-- Lines of data --
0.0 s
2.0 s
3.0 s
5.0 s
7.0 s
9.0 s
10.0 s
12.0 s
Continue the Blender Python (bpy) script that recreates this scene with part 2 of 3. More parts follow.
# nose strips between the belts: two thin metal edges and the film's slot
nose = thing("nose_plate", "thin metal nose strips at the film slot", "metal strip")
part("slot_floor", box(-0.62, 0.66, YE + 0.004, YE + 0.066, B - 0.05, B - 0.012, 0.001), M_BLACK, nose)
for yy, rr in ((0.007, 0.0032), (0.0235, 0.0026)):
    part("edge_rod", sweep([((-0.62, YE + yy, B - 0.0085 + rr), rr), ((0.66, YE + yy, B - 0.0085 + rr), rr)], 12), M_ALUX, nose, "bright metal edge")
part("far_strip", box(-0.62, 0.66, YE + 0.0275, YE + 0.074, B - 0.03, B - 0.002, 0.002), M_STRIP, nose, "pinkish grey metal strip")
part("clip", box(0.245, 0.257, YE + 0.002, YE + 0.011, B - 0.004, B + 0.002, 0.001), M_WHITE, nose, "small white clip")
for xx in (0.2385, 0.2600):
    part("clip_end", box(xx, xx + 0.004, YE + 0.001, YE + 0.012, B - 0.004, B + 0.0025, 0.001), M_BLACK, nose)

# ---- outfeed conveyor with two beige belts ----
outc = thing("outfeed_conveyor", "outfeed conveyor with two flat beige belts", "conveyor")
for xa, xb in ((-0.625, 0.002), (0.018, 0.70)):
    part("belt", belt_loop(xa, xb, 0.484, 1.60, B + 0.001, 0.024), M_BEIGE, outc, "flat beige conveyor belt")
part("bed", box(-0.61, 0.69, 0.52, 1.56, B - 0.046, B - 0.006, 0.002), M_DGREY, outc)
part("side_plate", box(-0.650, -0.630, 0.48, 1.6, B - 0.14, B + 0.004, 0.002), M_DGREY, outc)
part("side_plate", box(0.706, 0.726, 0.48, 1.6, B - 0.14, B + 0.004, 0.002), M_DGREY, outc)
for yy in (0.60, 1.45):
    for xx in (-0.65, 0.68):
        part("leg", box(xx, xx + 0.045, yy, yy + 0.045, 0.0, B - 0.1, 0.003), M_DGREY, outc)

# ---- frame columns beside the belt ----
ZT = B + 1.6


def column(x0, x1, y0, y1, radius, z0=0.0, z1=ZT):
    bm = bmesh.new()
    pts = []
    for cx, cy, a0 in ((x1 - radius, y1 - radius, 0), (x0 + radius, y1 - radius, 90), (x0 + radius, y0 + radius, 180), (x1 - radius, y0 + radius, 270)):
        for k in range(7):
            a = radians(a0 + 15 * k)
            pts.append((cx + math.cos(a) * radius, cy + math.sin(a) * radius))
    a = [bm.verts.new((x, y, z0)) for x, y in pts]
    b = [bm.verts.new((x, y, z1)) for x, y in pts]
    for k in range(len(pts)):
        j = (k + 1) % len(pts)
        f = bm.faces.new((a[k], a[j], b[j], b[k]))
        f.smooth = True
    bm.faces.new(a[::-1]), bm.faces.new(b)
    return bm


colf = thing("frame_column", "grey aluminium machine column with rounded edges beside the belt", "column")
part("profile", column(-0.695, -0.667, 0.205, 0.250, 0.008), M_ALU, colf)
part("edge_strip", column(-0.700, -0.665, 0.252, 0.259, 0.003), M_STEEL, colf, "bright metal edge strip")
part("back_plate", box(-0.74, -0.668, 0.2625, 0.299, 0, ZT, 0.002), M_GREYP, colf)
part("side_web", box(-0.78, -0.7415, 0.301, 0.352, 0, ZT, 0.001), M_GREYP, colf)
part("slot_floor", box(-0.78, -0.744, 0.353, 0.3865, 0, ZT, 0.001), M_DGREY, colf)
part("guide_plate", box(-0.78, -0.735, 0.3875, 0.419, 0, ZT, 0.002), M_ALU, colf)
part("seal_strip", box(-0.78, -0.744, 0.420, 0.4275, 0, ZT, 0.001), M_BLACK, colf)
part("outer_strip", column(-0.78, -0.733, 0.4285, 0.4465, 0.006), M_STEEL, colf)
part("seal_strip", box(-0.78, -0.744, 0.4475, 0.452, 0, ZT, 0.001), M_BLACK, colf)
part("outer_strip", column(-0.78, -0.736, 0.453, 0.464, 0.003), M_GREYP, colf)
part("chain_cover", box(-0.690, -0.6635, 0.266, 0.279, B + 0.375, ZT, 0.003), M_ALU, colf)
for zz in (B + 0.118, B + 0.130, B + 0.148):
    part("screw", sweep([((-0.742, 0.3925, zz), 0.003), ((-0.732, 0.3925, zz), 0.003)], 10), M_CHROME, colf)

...

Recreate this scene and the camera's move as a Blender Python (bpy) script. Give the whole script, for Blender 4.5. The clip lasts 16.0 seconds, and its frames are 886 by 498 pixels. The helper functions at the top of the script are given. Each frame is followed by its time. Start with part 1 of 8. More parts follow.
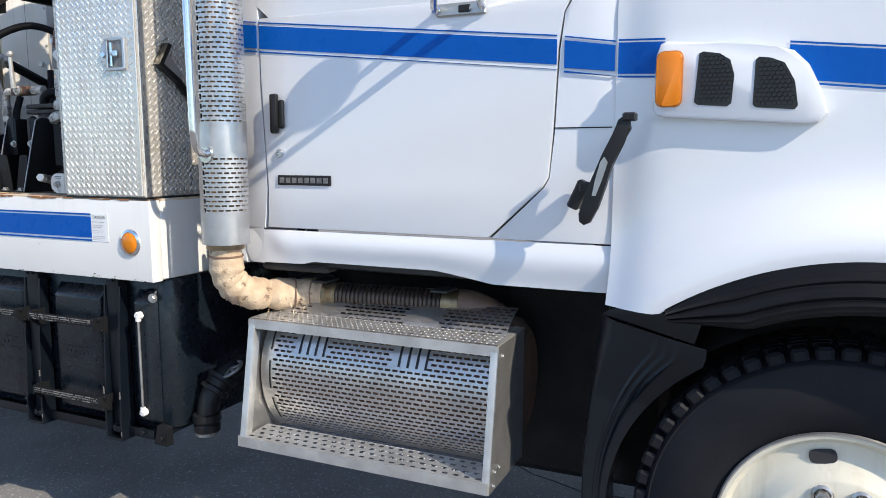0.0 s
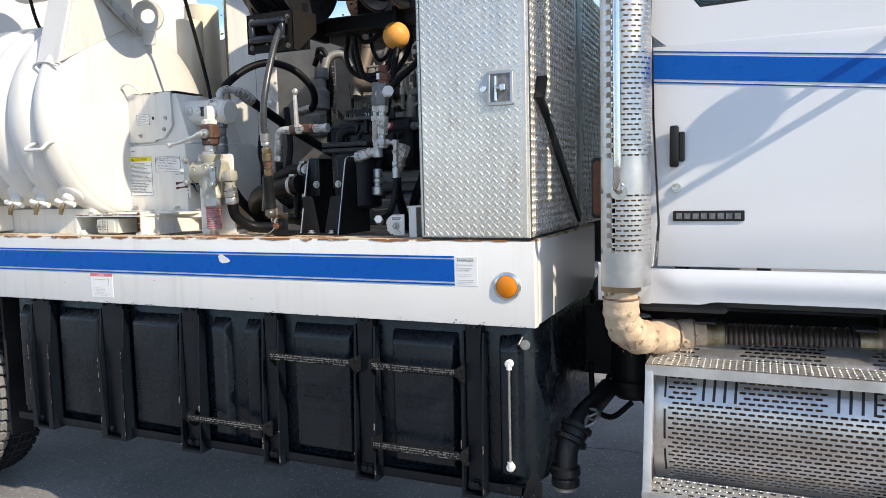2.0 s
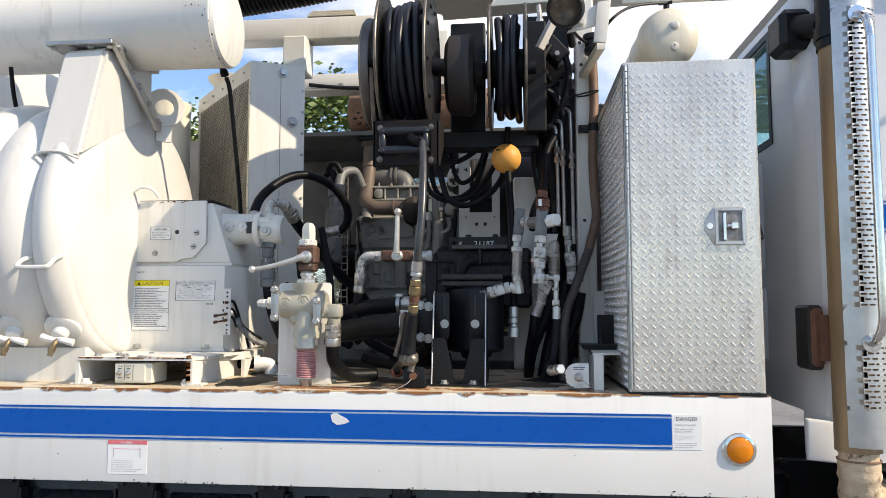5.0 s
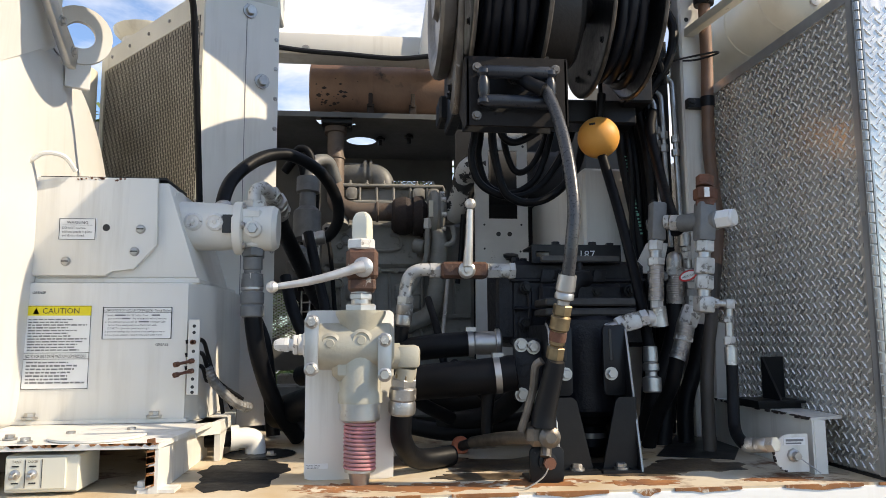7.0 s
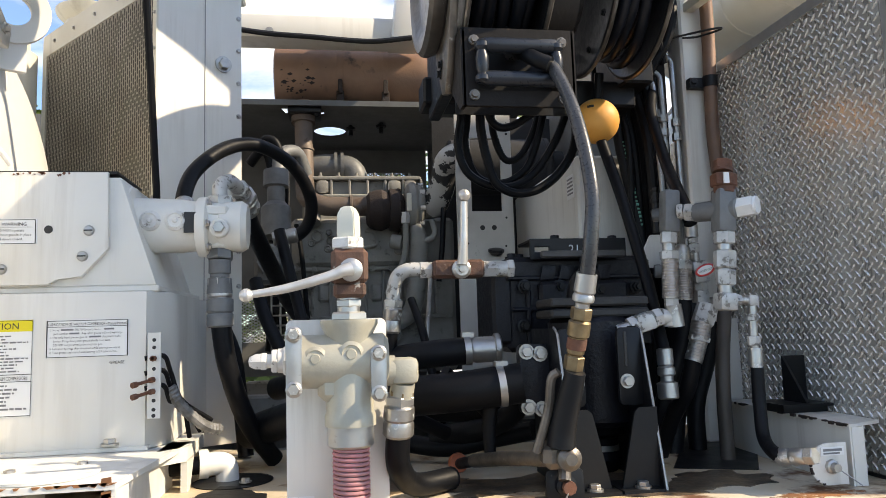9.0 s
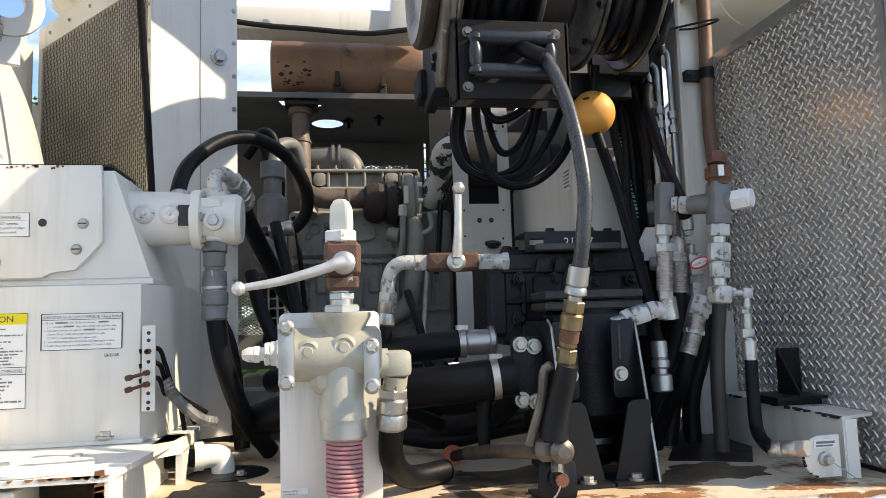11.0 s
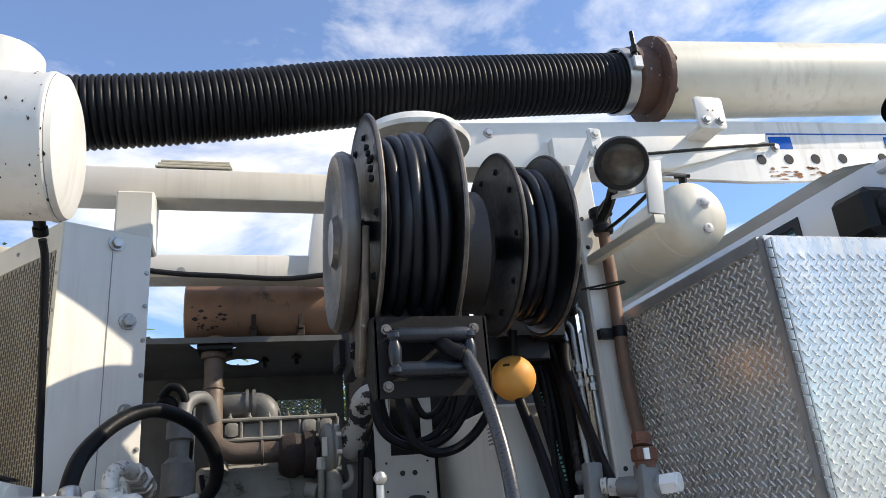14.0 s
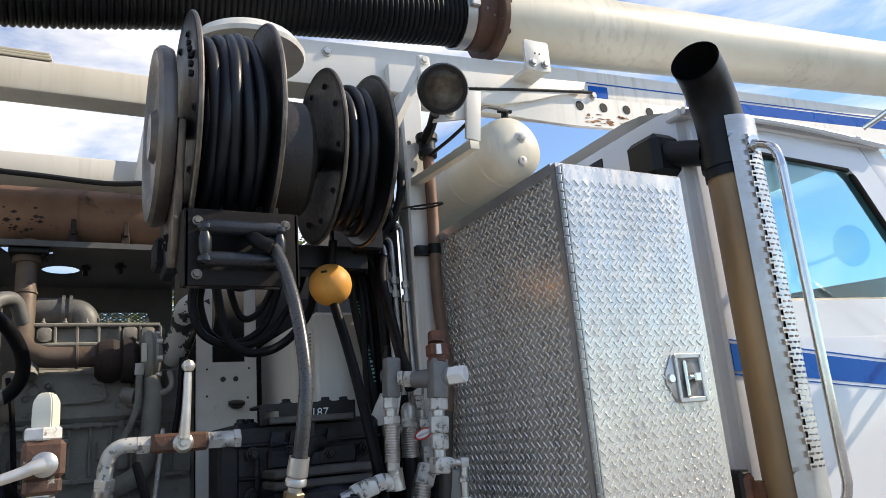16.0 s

---

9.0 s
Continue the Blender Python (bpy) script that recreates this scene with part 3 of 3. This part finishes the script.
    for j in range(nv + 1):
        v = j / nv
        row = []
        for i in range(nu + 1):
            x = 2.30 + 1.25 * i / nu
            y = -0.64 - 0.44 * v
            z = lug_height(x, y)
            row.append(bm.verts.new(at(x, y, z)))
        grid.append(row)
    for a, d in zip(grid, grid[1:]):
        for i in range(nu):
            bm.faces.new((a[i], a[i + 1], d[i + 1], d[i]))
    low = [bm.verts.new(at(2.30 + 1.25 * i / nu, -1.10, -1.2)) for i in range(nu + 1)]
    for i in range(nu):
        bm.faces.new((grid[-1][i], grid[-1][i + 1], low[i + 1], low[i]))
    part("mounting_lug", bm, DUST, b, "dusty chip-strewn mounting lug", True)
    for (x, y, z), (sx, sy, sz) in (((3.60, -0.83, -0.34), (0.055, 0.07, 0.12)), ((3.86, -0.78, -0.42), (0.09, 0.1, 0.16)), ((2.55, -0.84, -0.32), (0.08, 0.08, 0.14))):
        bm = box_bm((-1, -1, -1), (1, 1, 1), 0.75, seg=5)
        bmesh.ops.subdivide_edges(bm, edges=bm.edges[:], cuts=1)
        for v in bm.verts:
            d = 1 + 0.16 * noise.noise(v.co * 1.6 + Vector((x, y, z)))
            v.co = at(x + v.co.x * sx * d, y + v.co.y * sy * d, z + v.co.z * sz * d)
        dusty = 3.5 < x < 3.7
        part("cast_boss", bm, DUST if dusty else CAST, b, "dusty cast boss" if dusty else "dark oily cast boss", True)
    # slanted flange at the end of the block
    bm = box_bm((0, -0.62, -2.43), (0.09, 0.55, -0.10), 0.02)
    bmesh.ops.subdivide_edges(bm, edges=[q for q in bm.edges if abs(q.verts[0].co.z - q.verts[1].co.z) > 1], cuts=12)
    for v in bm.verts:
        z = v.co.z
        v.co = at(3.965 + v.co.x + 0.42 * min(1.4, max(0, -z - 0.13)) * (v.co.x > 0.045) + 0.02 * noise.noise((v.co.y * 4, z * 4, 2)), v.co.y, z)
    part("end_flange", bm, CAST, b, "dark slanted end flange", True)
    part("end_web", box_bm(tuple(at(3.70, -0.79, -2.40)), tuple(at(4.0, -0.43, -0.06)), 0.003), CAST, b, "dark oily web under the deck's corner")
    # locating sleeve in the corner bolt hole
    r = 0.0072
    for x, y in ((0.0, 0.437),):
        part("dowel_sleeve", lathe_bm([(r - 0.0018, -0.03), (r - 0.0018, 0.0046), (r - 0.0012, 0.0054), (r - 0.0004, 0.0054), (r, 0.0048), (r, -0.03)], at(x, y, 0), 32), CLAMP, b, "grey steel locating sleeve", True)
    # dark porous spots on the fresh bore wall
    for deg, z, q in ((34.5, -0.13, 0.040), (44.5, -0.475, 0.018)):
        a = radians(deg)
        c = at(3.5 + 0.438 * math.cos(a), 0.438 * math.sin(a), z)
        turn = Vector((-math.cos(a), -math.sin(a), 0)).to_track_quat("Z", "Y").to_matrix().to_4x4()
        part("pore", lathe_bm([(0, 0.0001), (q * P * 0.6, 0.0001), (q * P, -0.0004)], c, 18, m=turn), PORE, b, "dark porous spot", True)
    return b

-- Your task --
Across the entries above, how many lines contain "recreates"? Provide only the count.

-- The response --
2